§ **Written exercise**
How many lines hold the string "with"? Give only the number.

>> BEGIN

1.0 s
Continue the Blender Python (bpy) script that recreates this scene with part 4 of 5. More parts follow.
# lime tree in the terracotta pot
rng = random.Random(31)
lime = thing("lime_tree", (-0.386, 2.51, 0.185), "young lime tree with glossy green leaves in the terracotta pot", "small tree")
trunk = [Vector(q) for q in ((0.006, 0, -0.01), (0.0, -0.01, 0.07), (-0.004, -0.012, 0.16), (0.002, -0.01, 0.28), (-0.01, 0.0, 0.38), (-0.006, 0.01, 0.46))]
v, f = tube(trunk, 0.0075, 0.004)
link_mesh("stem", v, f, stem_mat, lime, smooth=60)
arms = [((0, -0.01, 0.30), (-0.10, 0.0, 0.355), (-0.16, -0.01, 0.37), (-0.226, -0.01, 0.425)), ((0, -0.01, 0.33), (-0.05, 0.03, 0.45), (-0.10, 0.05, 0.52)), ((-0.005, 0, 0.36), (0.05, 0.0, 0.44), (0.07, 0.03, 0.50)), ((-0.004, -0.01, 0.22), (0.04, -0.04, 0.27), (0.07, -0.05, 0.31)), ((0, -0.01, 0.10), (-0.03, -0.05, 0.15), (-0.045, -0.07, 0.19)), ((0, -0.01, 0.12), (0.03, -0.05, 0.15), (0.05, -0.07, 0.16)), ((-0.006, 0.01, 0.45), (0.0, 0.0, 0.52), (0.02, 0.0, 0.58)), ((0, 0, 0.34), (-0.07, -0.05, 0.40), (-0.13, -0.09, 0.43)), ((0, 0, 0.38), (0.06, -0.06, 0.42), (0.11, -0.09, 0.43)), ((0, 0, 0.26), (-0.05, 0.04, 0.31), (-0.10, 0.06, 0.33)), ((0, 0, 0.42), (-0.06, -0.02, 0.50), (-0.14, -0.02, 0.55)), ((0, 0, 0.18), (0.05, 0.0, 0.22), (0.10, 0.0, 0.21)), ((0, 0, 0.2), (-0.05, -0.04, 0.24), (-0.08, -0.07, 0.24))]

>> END

§ **Response to this exercise**
2